Sorokin Sees Carat Scoring With Digital

May 14, 2008  •  Post A Comment

Things haven’t gone smoothly since Aegis Media merged its traditional media-buying agency Carat with Carat Fusion, putting Sarah Fay and Scott Sorokin in charge of the new Carat as CEO and president, respectively.
Since July, there have been major account losses and the departure of two top Aegis Media executives.
But Mr. Sorokin remains convinced that Carat is better prepared for a world in which digital technology is changing the role of communications companies.
“I think we are heading in the right direction. I think we are really well-positioned. And I think in some cases, we’re a little ahead of the marketplace” in melding digital with the core of what the agency does, Mr. Sorokin said. “We knew we would make the change and we knew it would be followed almost immediately [by other agencies]. Of course that’s what’s happening.”
Mr. Sorokin says the agency is starting with a focus and a vision of what the future holds.
“It’s like hockey. You can’t play the puck. You have to play where the puck’s going to be. Great hockey players really anticipate,” said Mr. Sorokin, who never played the game. “And that’s really what’s fascinating about what we’re in the middle of. Everybody’s trying to guess where the future goes and what’s going to be there and what’s going to be important and what the focus is.”
Mr. Sorokin said digital has changed the way marketing is done. Instead of trying to hit a target with a message, digital adds a feedback loop to the communications process.
That means consumers are no longer spectators. “They’re actually involved in the game, and that’s a fundamental change in our business,” he said.
Where once ad agencies relied on 10-person focus groups or research panels of 10,000 consumers, “Now it’s millions and millions of people telling us what they’re interested in and what they want and what they’re looking for and what they’re searching for.”
Communications companies that can manage that data and understand the consumer insight it yields will become even more important to clients—and not just to their communications efforts, but to the features of the products and services they offer.
“Marketing is really about helping to present a better service or product. We can influence the service and products as well as market them better,” he said. “We’re understanding what consumers are looking for. I think every one of our clients are all looking for a consumer-centric approach to marketing communications.”
Born in South Philadelphia, Mr. Sorokin was a very good art student in high school, and also scored very high on his math aptitude exams. He decided to go to the University of Delaware to study engineering so he could make a living. He’d also had a high school art teacher who had been in the advertising business and didn’t admire its three-martini way of life.
“He did his best to keep me away from the advertising business,” Mr. Sorokin recalled.
At Delaware, he saw a presentation about visual communications and advertising and got hooked.
“I’ve lived a very interesting life in this industry,” Mr. Sorokin said. “I started as an art director.”

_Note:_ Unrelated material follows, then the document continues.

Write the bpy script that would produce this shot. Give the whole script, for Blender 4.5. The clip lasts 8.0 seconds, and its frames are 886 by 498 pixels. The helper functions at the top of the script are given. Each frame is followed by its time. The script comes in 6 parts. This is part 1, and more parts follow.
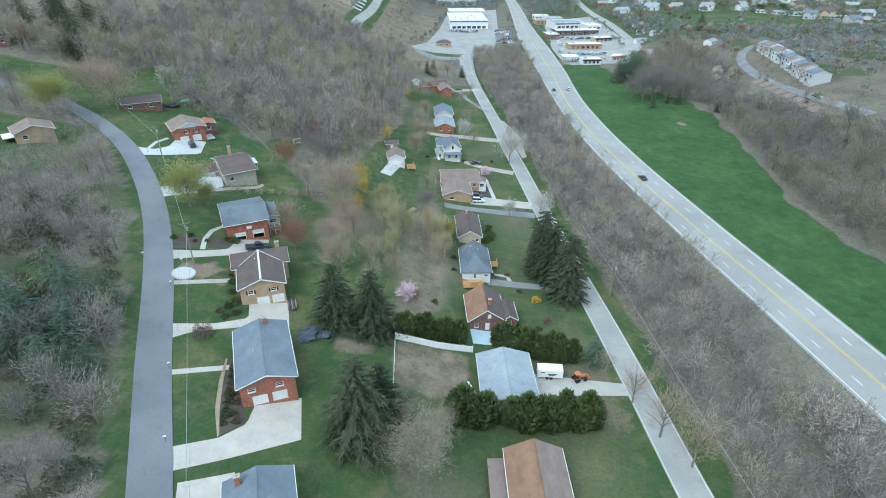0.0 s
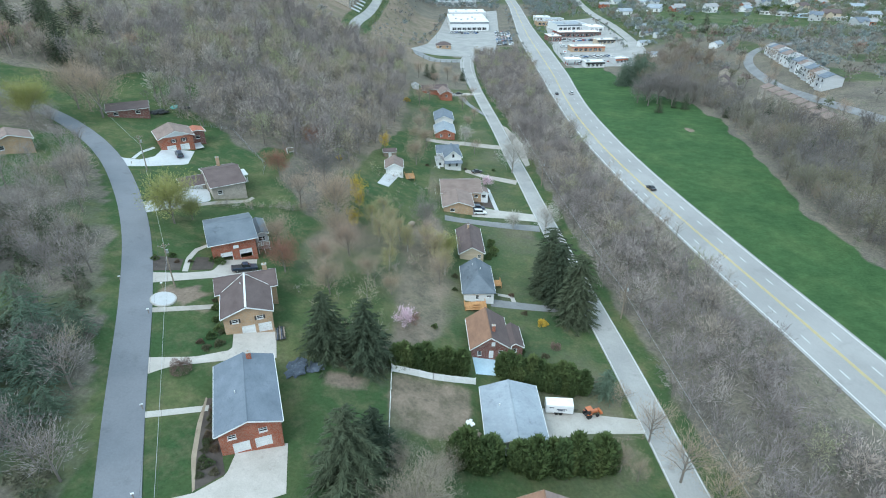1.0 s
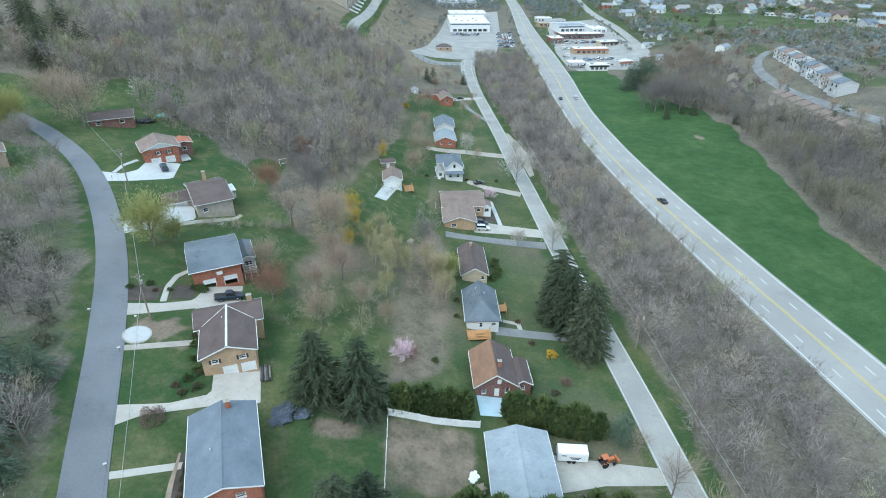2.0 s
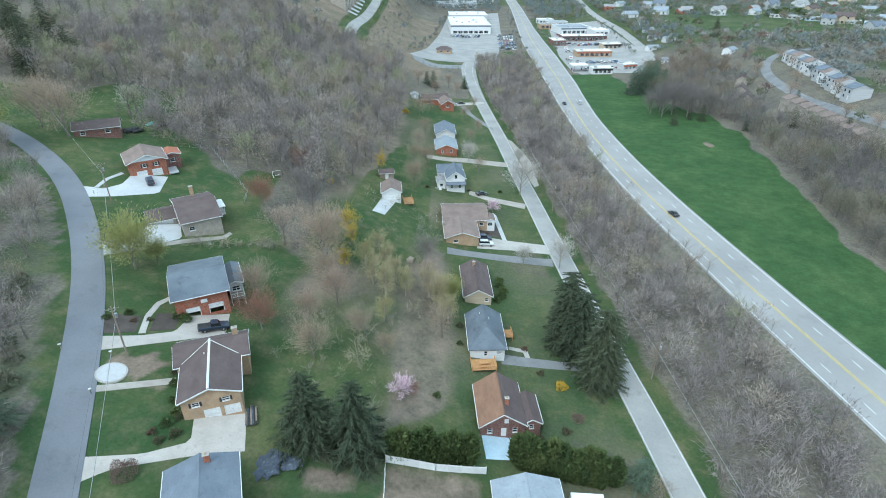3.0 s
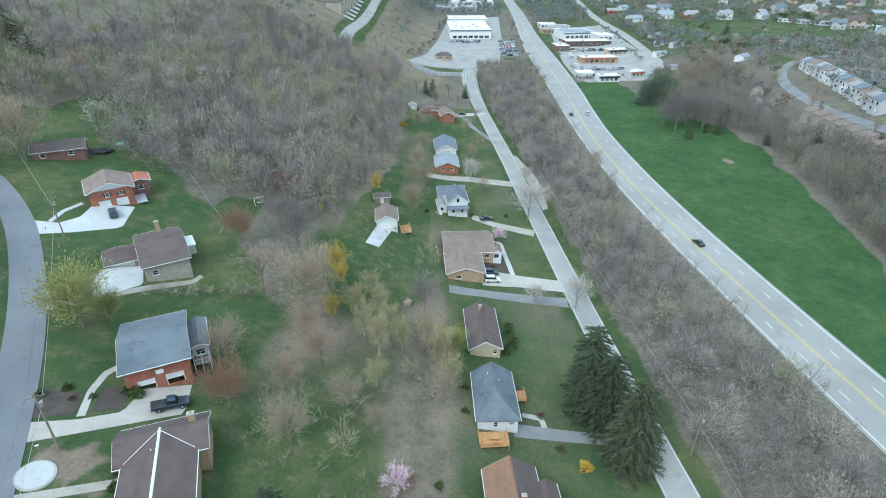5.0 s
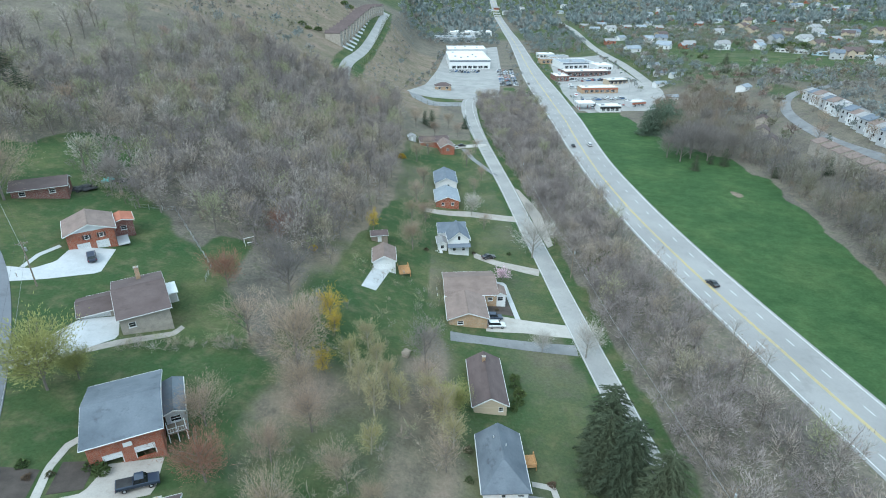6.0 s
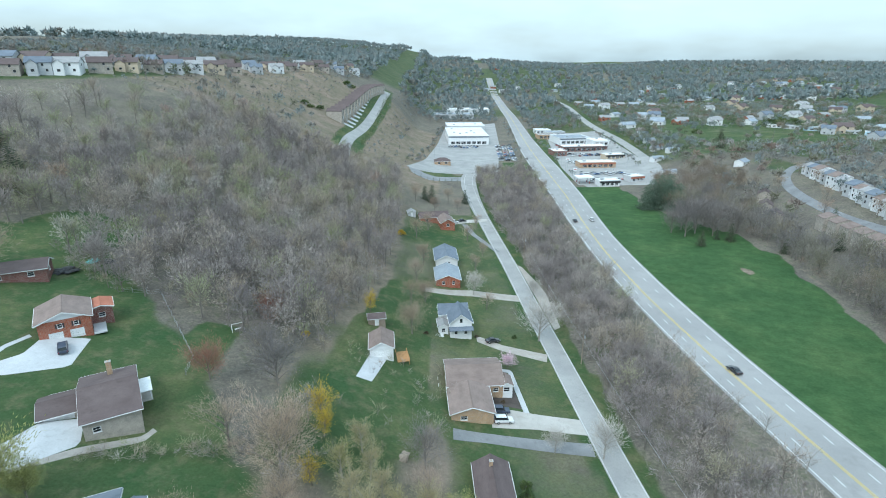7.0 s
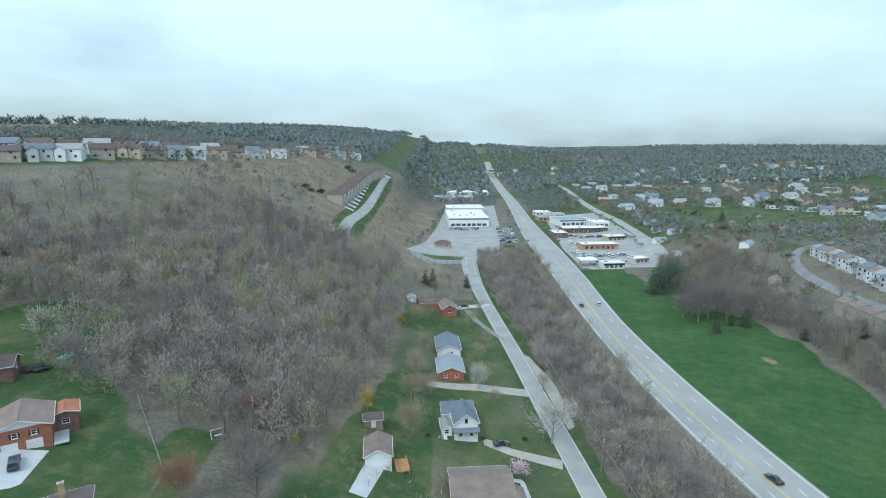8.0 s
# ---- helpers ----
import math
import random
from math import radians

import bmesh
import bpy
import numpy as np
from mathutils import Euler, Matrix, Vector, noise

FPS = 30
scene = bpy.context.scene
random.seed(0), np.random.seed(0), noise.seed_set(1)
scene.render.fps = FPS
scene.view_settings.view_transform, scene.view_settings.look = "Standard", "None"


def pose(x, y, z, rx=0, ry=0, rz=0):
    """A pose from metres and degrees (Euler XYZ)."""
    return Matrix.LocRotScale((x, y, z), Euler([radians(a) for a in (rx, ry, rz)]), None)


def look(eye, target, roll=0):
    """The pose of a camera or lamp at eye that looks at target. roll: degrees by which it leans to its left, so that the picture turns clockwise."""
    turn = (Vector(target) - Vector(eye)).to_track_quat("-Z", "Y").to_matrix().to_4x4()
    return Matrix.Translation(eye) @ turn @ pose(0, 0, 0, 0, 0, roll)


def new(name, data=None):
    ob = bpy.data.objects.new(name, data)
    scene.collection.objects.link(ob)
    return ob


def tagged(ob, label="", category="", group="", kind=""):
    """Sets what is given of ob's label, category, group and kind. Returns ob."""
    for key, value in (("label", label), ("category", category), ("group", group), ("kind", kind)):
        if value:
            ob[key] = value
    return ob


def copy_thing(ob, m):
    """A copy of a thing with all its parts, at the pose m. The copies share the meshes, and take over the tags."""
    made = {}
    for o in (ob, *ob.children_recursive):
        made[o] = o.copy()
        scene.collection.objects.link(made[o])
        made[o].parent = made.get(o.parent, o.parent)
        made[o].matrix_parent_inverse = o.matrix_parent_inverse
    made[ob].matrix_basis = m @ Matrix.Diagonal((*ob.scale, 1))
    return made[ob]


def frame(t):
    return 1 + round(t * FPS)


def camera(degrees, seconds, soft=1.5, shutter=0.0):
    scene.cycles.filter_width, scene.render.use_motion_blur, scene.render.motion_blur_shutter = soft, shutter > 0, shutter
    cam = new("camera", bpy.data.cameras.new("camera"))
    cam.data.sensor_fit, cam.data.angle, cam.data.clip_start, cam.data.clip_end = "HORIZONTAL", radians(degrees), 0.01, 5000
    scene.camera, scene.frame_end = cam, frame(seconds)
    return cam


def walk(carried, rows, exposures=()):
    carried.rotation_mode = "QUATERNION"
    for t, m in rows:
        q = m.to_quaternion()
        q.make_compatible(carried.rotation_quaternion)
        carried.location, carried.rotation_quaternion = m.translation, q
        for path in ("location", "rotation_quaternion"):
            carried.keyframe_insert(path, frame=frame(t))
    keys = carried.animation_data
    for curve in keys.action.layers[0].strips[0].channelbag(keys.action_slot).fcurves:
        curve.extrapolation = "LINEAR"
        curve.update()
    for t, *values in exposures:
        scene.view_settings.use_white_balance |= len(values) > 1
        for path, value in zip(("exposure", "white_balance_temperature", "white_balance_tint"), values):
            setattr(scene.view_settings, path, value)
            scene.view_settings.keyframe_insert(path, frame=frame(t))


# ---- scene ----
cam = camera(77.6, 8.0, 1.0)
METRES, EYE, TILT, LEAN, TURN = 82.0, 84.0, -29.0, 0.0, 0.0
ROWS = [
    (0.0, 0.0, 0.0, 0.0, -0.0, 0.0, 0.0),
    (0.5, -0.0011, 0.058, 0.0301, -0.05, 0.03, -0.01),
    (1.0, -0.0023, 0.1099, 0.059, -0.04, 0.03, -0.04),
    (1.5, -0.0037, 0.1721, 0.0942, -0.06, 0.01, -0.07),
    (3.0, -0.0122, 0.3374, 0.1911, -0.09, 0.04, -0.08),
    (3.5, -0.0129, 0.389, 0.221, -0.11, 0.05, -0.06),
    (4.0, -0.0164, 0.4517, 0.2534, -0.14, 0.07, -0.05),
    (4.5, -0.0191, 0.5046, 0.2802, -0.18, 0.07, -0.05),
    (6.0, -0.0258, 0.6604, 0.3657, -0.33, 2.91, 0.05),
    (6.5, -0.0292, 0.7105, 0.3921, -0.33, 6.08, 0.14),
    (7.0, -0.0318, 0.7621, 0.4208, -0.39, 10.15, 0.25),
    (7.5, -0.0357, 0.8105, 0.4466, -0.4, 14.1, 0.39),
    (8.0, -0.0419, 0.874, 0.4833, -0.38, 18.41, 0.48),
]
EXPOSURE, KELVIN = 0.27, 5850
walk(cam, [(t, pose(0, 0, EYE, TILT, LEAN, TURN) @ pose(METRES * x, METRES * y, METRES * z, 90 + pitch, roll, yaw)) for t, x, y, z, yaw, pitch, roll in ROWS],
     exposures=[(0.0, EXPOSURE, KELVIN, 4), (6.8, EXPOSURE, KELVIN, 4), (8.0, EXPOSURE - 0.28, KELVIN, 4)])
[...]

He interned at New York agency Homer & Durham and started full-time there before officially finishing school. It was so far before the digital age that he spent time literally cutting film for commercials there.
He moved to Marschalk, where he was an art director and creative director working on award-winning commercials for Sprite and Citibank.
He then moved to Grey, where he led one of the agency’s creative groups. He also organized two new businesses for Grey: an entertainment unit and Grey Interactive.
“We spent a lot of time thinking about where digital impact was going to be on the world. The world was changing rapidly,” he said. It was the late 1980s, and he recalled seeing the very first Web site for Rolling Stone.
Grey Interactive worked for Procter & Gamble and helped launch Dell.com as a business.
Mr. Sorokin moved to San Francisco, where he merged the offices of Modem Media and Digitas, then joined MRM Worldwide where he oversaw the global Intel account.
He was named president of Carat Fusion in 2006.
These days, Mr. Sorokin lives in Westchester, N.Y., with his wife and 15-year-old son. “He’s been my test pilot in emerging technology since he could use a keyboard and operate a mouse,” he said.
It’s not just the younger generation using technology. “My father’s using a cell phone. Mom’s on Facebook. The technology is disappearing and we take it for granted,” he said, meaning people just use the gadget without thinking about the technology that makes it work.
Mr. Sorokin likes taking his Rhodesian ridgeback for long walks in the open woods near where he lives.
He’s also a passionate movie fan. “You should go see ‘Iron Man,’” he recommends.
Who knew: Mr. Sorokin said if he wasn’t doing what he’s doing, he’d probably be a potter. “I love throwing clay and being very physical with my hands,” he said. He’s also restored two houses that are both more than 100 years old. “I wish I could be in a business that could be more physical, and here it is becoming much less physical,” he said.